Gli scarti di potatura - che un tempo erano una preziosa risorsa da usare come combustibile - sono diventati nella agricoltura moderna praticamente un rifiuto da gestire e da smaltire con un certo costo economico e a volte anche ambientale.

 

Sebbene possano anche oggi essere usati come combustibile o trasformati in biochar, nella maggior parte dei casi vengono smaltiti in campo.

 

Solitamente vengono bruciati, cosa che oltre a comportare un certo dispendio di lavoro e un totale spreco energetico, ha delle problematiche legate soprattutto alla produzione di fumi e di polveri sottili, tanto che in molti comuni in certi periodi dell'anno è vietato bruciarli per limitare l'inquinamento dell'aria. 

 

In altri casi vengono trinciati e lasciati sul terreno, cosa che evita la produzione di fumi e contribuisce all'aumento della sostanza organica del suolo e al sequestro di CO2, ma che comunque comporta un costo in termini di lavoro e di consumo di carburante.

 

Ma potrebbero essere usati per la produzione di pellet per uso domestico o industriale?

 

Verrebbe ovviamente da rispondere di sì, ma la cosa non è così immediata, almeno per quanto riguarda gli scarti di potatura della vite, come ha dimostrato uno studio portoghese recentemente pubblicato sulla rivista scientifica Agriculture (Florindo et al., 2022).

 

I ricercatori dell'Istituto politecnico di Viana do Castelo, nel Nord del Paese, hanno valutato la composizione chimica del legno dei tralci potati e la qualità del pellet che potrebbe derivare, oltre alla quantità ad ettaro producibile e al possibile valore economico.

 

Le valutazioni sono state fatte sugli scarti di potatura del vigneto sperimentale della Scuola Superiore di Agraria dello stesso Istituto Politecnico di Viana do Castelo.

 

Dal punto di vista chimico, il legno dei tralci ha tutte le caratteristiche per poter produrre un pellet di qualità secondo gli standard internazionali Enplus®, ad eccezione di 2 parametri: le ceneri e il contenuto di rame.

 

Per la produzione di ceneri, il pellet producibile dagli scarti di potatura delle viti analizzate in Portogallo sfora i parametri per rientrare nelle categoria A1 e A2 degli standard Enplus®, le categorie di maggior pregio, ma potrebbe essere usato per un pellet di categoria B.

 

Il vero problema invece è stato il contenuto di rame, che sfora di oltre 2 volte e mezzo i limiti ammessi per la produzione di pellet.
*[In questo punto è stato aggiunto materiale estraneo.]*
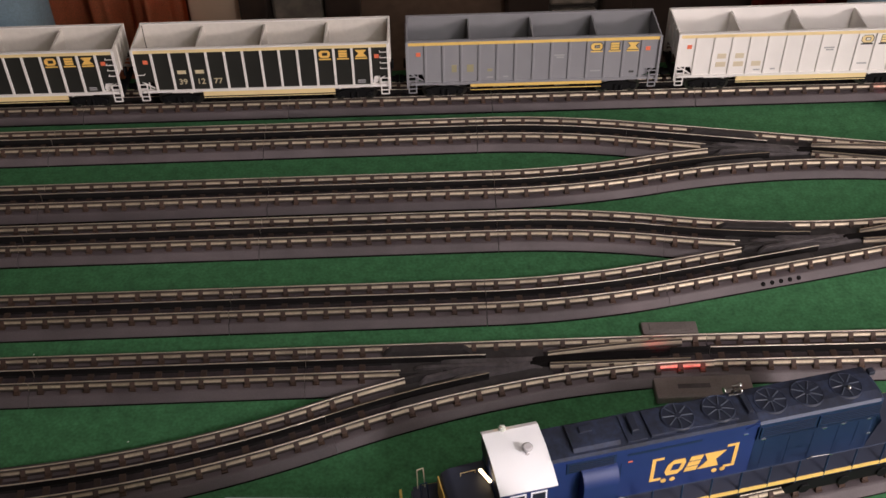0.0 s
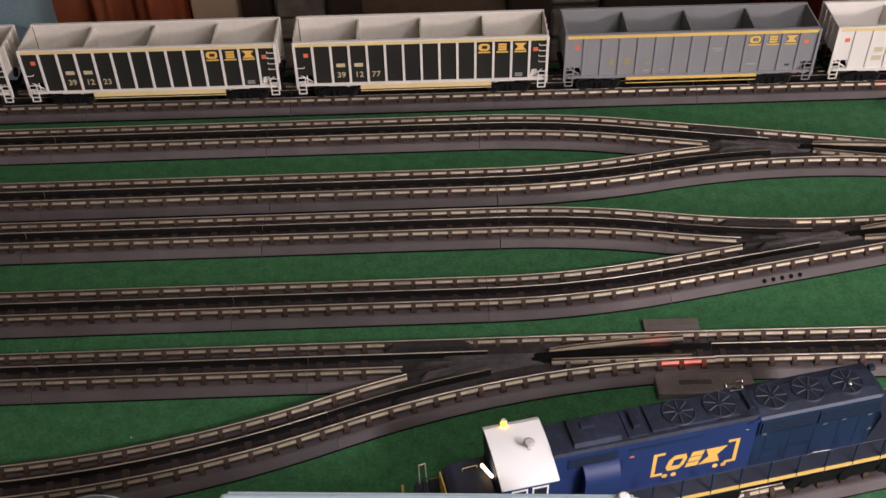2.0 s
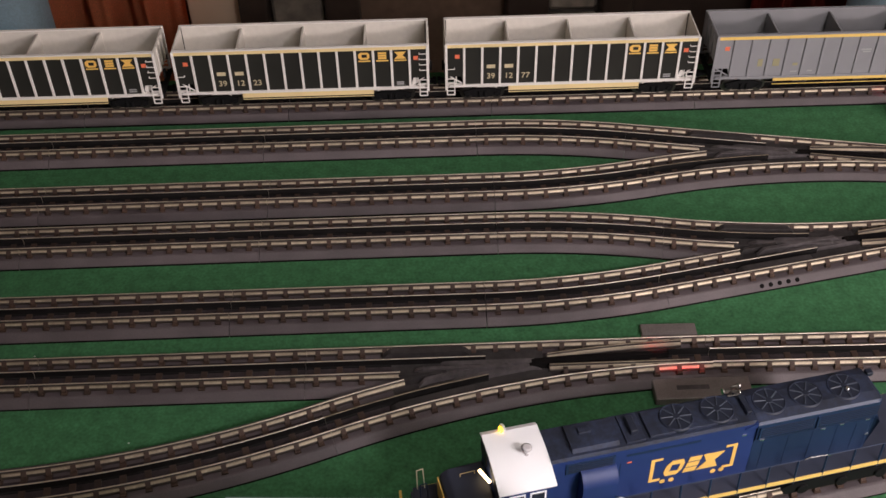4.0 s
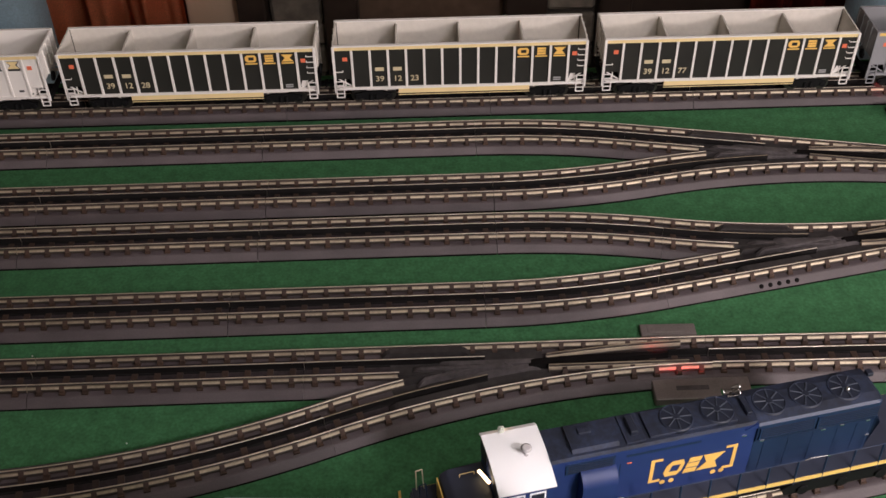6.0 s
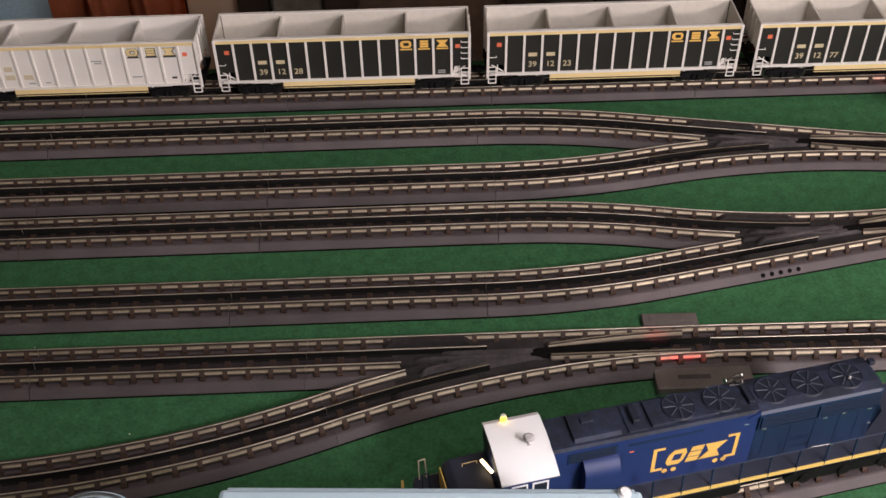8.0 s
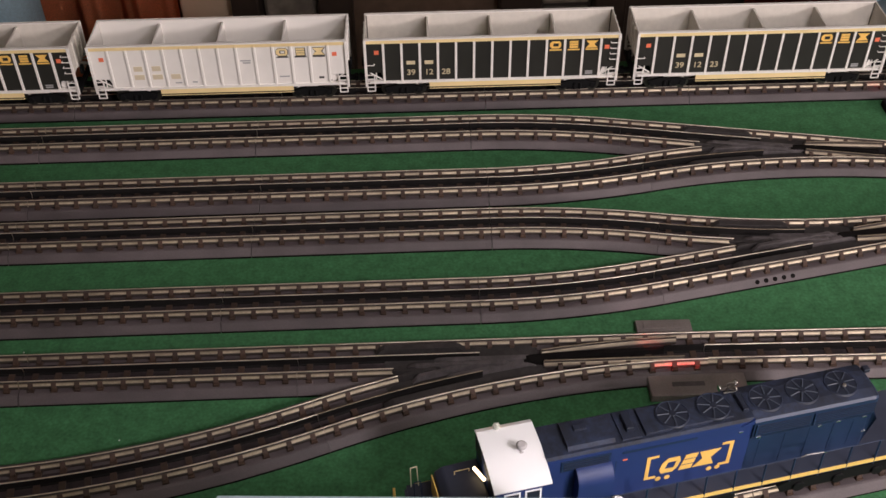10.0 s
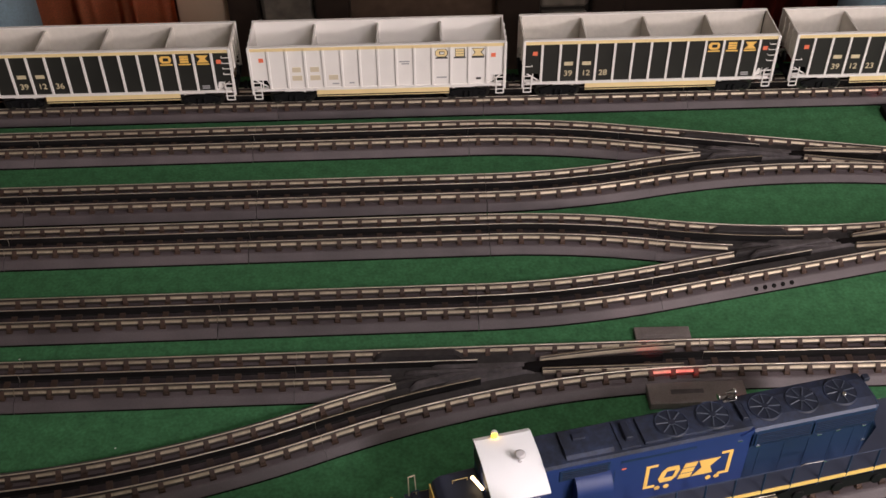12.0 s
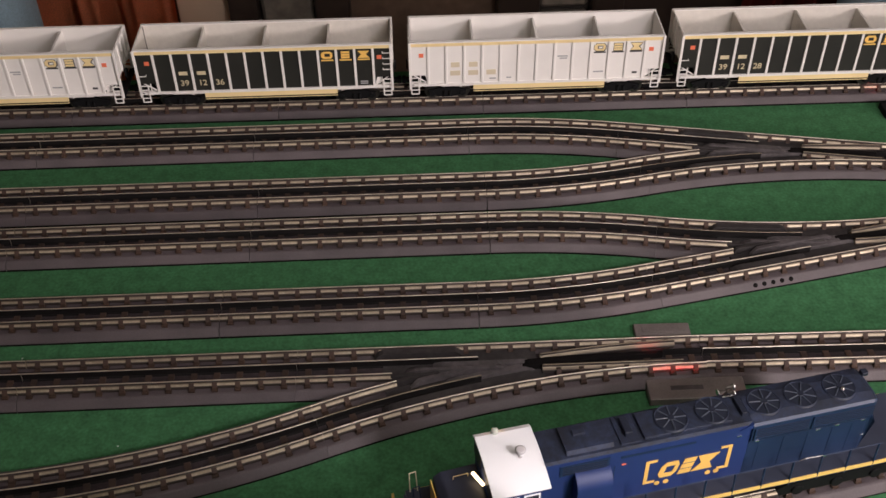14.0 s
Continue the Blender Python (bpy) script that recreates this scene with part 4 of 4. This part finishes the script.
for x0_, x1_, z0_, z1_ in ((-0.3, -0.27, -0.25, 0.25), (0.27, 0.3, -0.25, 0.25), (-0.27, 0.27, -0.25, -0.22), (-0.27, 0.27, 0.22, 0.25)):
    bm = bmesh.new()
    box(bm, x0_, x1_, -0.03, 0.03, z0_, z1_)
    part("window_frame", bm, DARK_WOOD, window)


# ---- what moves ----
TRAVEL = [(0, 0.0000), (0.5, 0.0438), (1, 0.0899), (1.5, 0.1406), (2, 0.1883), (2.5, 0.2361), (3, 0.2810), (5.5, 0.5156), (6, 0.5642), (6.5, 0.6130), (7, 0.6590), (7.5, 0.7055), (8, 0.7480), (10.5, 0.9842), (11, 1.0340), (11.5, 1.0793), (12, 1.1255), (12.5, 1.1710), (13, 1.2190), (13.5, 1.2680), (14, 1.3152)]


def travelled(t):
    for (a, x), (b, y) in zip(TRAVEL, TRAVEL[1:]):
        if t <= b:
            return x + (y - x) * (t - a) / (b - a)
    return TRAVEL[-1][1]


def motions():
    tilt = math.degrees(math.atan(TRAIN_SLOPE))
    turn = math.degrees(1 / WHEEL_R)
    steps = [i * 14.0 / 120 for i in range(121)]
    for i, car in enumerate(TRAIN):
        start = 0.1341 + PITCH * (1 - i)
        walk(car, [(t, pose(start + s, train_y(start + s), RAIL_Z, 0, 0, tilt)) for t, s in TRAVEL])
        for wheel in [o for o in car.children_recursive if o.name.startswith("wheelset")]:
            x = wheel.location.x
            walk(wheel, [(t, pose(x, 0, WHEEL_R, 0, travelled(t) * turn, 0)) for t in steps])
    # the beacon turns its lit half to and from the room once in 0.78 s
    bx, by, bz = BEACON.location
    spin, keys = 0.0, {0: 180.0}
    for k in range(19):
        on = 0.12 + 0.78 * k
        for t, a in ((on - 0.1, 180), (on - 0.067, 240), (on - 0.033, 300), (on, 360), (on + 0.31, 360), (on + 0.343, 420), (on + 0.377, 480), (on + 0.41, 540)):
            if 0.0 < t <= 14.0:
                keys[round(t * FPS)] = a + 360 * k
    keys[14 * FPS] = keys[max(keys)]
    walk(BEACON, [(f / FPS, pose(bx, by, bz, 0, 0, a - 10)) for f, a in sorted(keys.items())])


motions()
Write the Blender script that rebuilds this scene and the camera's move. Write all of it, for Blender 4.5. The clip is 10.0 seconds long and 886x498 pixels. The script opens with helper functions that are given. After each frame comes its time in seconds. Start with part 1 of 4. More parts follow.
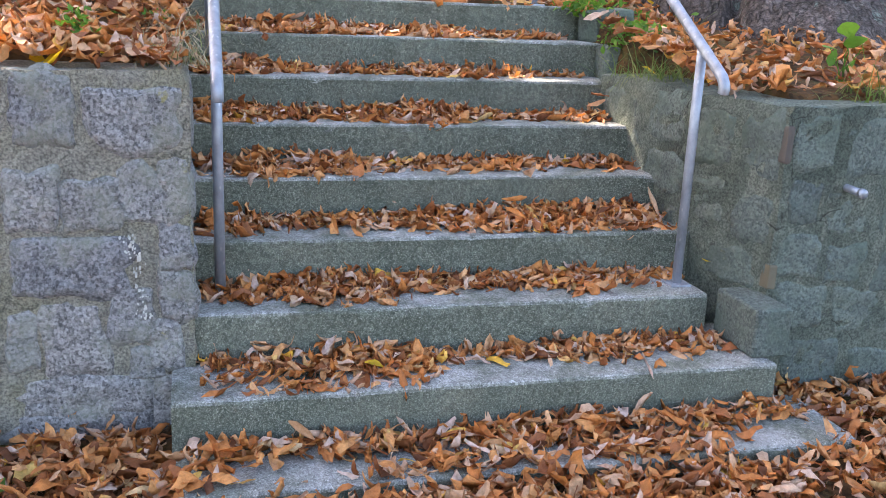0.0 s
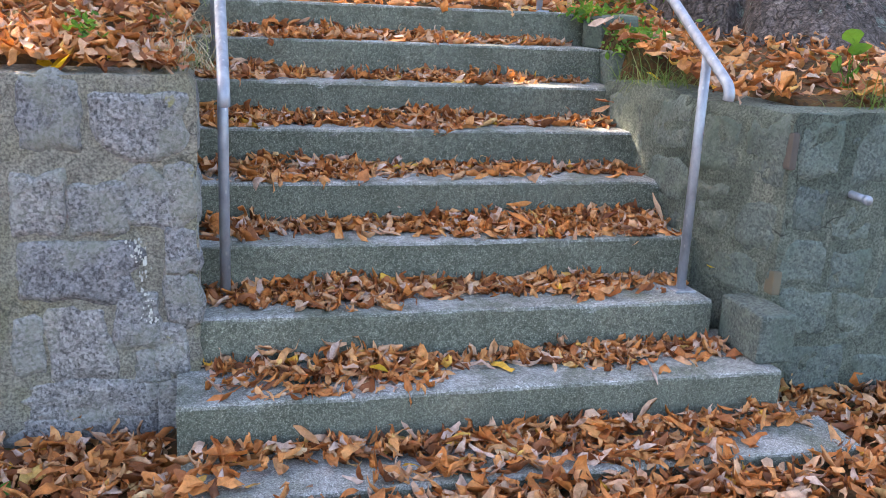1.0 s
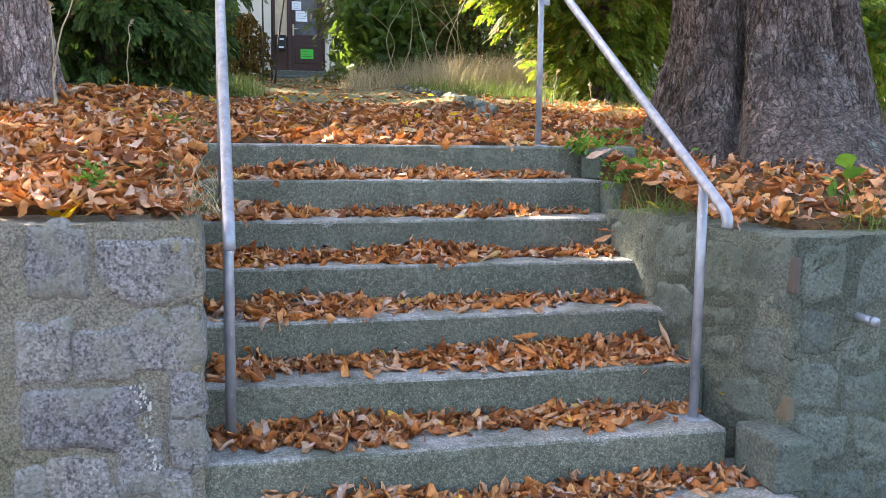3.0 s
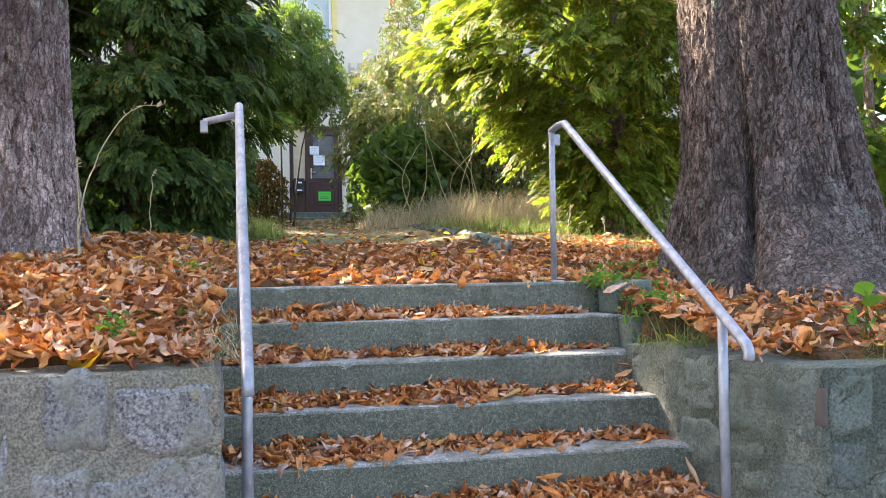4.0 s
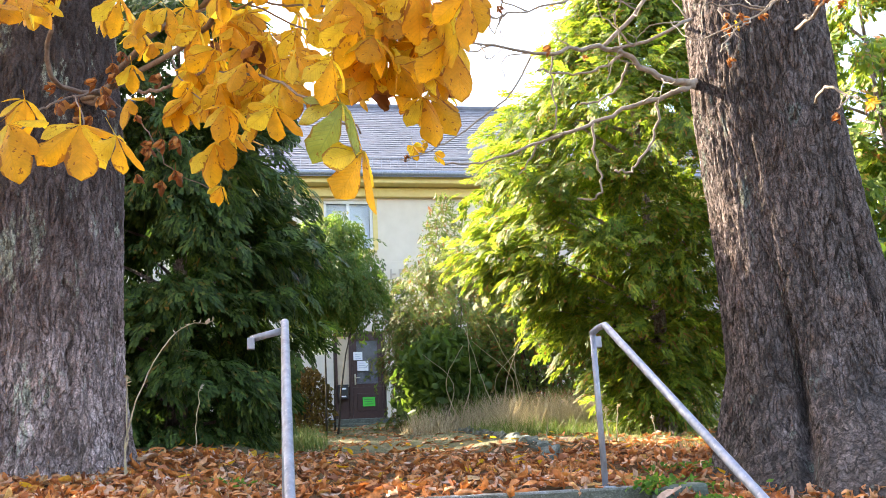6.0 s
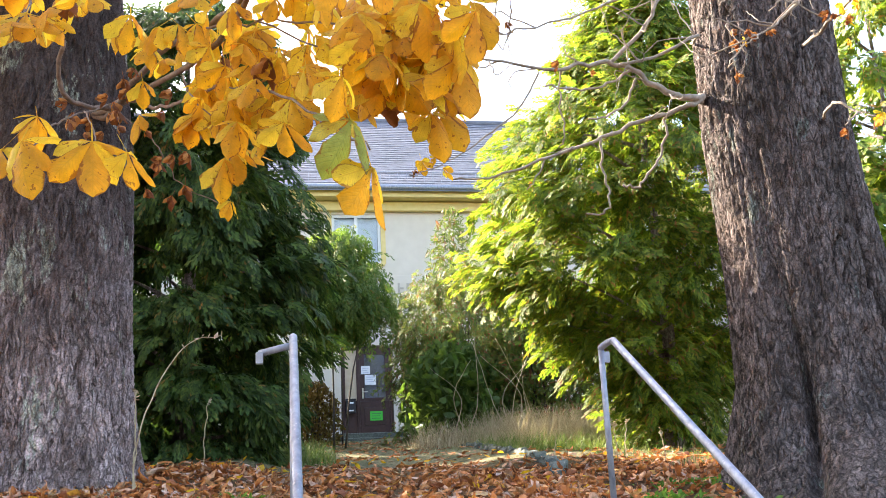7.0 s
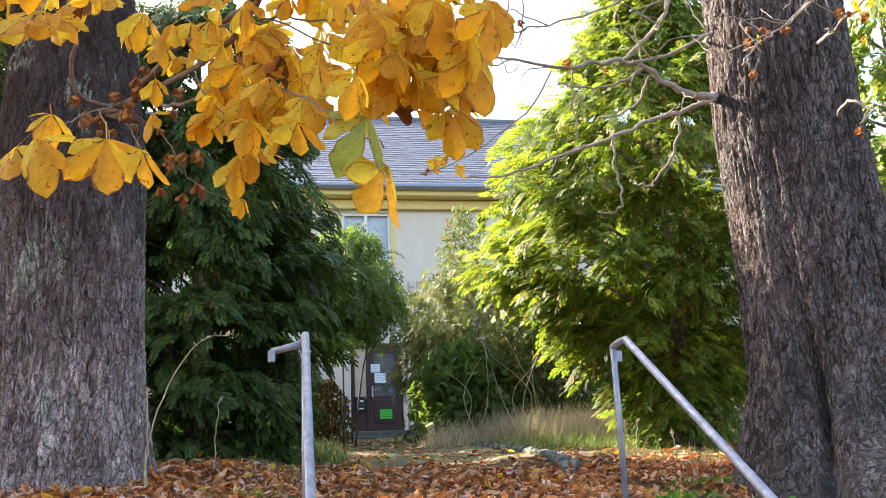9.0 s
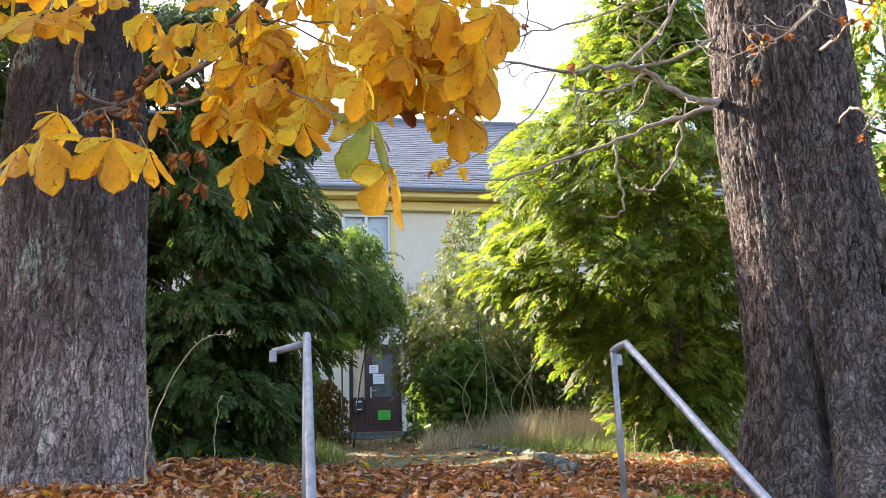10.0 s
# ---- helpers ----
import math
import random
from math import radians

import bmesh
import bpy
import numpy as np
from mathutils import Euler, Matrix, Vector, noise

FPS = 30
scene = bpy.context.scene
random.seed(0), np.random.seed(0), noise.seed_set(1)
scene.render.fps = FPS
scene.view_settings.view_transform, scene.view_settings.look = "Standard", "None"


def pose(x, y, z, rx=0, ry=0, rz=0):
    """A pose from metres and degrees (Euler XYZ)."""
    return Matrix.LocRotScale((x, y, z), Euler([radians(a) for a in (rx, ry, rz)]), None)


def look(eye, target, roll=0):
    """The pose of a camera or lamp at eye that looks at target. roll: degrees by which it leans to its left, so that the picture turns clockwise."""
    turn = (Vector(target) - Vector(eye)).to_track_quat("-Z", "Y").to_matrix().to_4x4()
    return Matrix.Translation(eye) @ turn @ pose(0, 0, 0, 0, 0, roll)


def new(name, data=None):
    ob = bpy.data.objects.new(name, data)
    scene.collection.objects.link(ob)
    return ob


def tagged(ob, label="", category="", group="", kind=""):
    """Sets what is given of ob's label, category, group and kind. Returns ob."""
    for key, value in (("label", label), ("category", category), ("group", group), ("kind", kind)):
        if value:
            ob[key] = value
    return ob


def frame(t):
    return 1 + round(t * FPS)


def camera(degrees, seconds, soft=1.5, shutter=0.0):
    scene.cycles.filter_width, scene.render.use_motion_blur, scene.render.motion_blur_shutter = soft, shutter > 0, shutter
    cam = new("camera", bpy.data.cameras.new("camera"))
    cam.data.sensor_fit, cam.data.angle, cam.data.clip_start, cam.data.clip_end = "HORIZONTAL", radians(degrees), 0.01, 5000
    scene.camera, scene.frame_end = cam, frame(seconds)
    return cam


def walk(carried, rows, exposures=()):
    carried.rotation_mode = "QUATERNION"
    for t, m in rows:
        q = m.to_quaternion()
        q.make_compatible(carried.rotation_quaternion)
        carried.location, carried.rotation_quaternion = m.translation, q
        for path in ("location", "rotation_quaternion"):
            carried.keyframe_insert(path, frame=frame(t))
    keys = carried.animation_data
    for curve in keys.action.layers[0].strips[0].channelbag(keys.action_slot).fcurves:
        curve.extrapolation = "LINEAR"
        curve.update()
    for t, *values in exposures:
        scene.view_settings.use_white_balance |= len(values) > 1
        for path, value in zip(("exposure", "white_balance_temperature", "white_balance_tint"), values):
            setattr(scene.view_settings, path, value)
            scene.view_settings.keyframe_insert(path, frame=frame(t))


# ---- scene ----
cam = camera(50.83, 10.0, soft=0.72)
PATH = [
    (0.0, -0.063, -2.620, 1.354, -14.46, -15.24, -2.40),
    (0.5, -0.068, -2.621, 1.354, -14.39, -15.11, -2.53),
    (1.0, -0.074, -2.622, 1.354, -14.29, -14.92, -2.56),
    (1.5, -0.071, -2.622, 1.356, -14.18, -14.88, -2.31),
    (2.0, -0.068, -2.622, 1.359, -14.22, -13.88, -1.71),
    (2.2, -0.066, -2.623, 1.362, -14.21, -12.72, -1.50),
    (3.3, -0.056, -2.630, 1.378, -13.86, -4.41, -0.20),
    (3.5, -0.054, -2.631, 1.381, -13.65, -2.59, 0.25),
    (4.0, -0.059, -2.638, 1.390, -13.01, 1.32, 0.88),
    (4.5, -0.061, -2.646, 1.401, -12.24, 4.30, 1.33),
    (5.0, -0.062, -2.651, 1.411, -11.27, 7.64, 1.77),
    (5.5, -0.066, -2.673, 1.422, -10.68, 10.81, 2.33),
    (6.0, -0.064, -2.682, 1.423, -10.12, 13.65, 2.72),
    (6.2, -0.065, -2.684, 1.424, -9.98, 14.27, 2.74),
    (7.5, -0.071, -2.694, 1.428, -9.52, 14.57, 2.52),
    (8.0, -0.074, -2.692, 1.429, -9.36, 14.65, 2.58),
    (8.5, -0.078, -2.689, 1.430, -9.30, 14.49, 2.48),
    (9.0, -0.081, -2.682, 1.430, -9.15, 14.44, 2.30),
    (9.5, -0.088, -2.687, 1.430, -9.17, 14.43, 2.01),
    (10.0, -0.096, -2.692, 1.430, -9.35, 14.53, 1.67),
]
walk(cam, [(t, pose(x, y, z, 90 + pitch, roll, yaw)) for t, x, y, z, yaw, pitch, roll in PATH], exposures=[(0.0, 2.83, 7150, 14), (3.5, 2.78, 7300, 14), (5.5, 2.76, 7350, 14), (7.5, 2.62, 7000, 14), (10.0, 2.32, 6900, 14)])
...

Rame derivante da 2 soli trattamenti fatti al vigneto nell'anno di prova.

 

I tralci di potatura quindi non possono essere usati per produrre un pellet di legno di vite al 100%. Però i tralci possono essere usati in miscela con altri legni, anche se comunque alcuni problemi possono rimanere a seconda delle percentuali usate.

 

Facendo un pellet con il 50% di scarti di potatura della vite e l'altro 50% di legno di pino, il contenuto di rame rimane ancora troppo alto da non rendere certificabile il prodotto.

 

Usando invece una miscela contenente il 25% di legno di vite, si può riuscire ad ottenere un pellet di categoria A2, e riducendo la percentuale degli scarti di potatura del vigneto al 10% si riesce ad ottenere un pellet di categoria A1.

 

Gli scarti di potatura della vite quindi si possono usare per fare pellet di qualità, anche se non da soli.

 

Ma quanto legno scarto produce un vigneto?  

 

La biomassa dei tralci potati ovviamente varia da zona a zona e dal tipo di impianto e dalle tecniche colturali, ma in media i ricercatori portoghesi hanno stimato una produzione media di circa 3,5 tonnellate ad ettaro.

 

Più difficile è valutarne il valore commerciale. I dati riportati nello studio, per quanto raccolti poco più di un anno fa, non sono più in linea con i prezzi della legna e del pellet che sono stati oggetto di rincari e speculazioni fortissimi.

 

In ogni caso, con la crisi energetica di oggi, il valore della biomassa è comunque salito.

 

In conclusione quindi gli scarti di potatura della vite, pur con alcuni limiti, possono essere una risorsa interessante, sia per le aziende, che se non altro si risparmierebbero i costi di smaltimento, sia per la collettività e per l'ambiente, valorizzando uno scarto che può contribuire al fabbisogno energetico e alla riduzione dell'uso delle risorse forestali.

 

Resterebbero i problemi legati alla logistica della raccolta e del conferimento ai centri di lavorazione, ma se si crea l'interesse economico e una filiera funzionante, sono problemi facilmente risolvibili.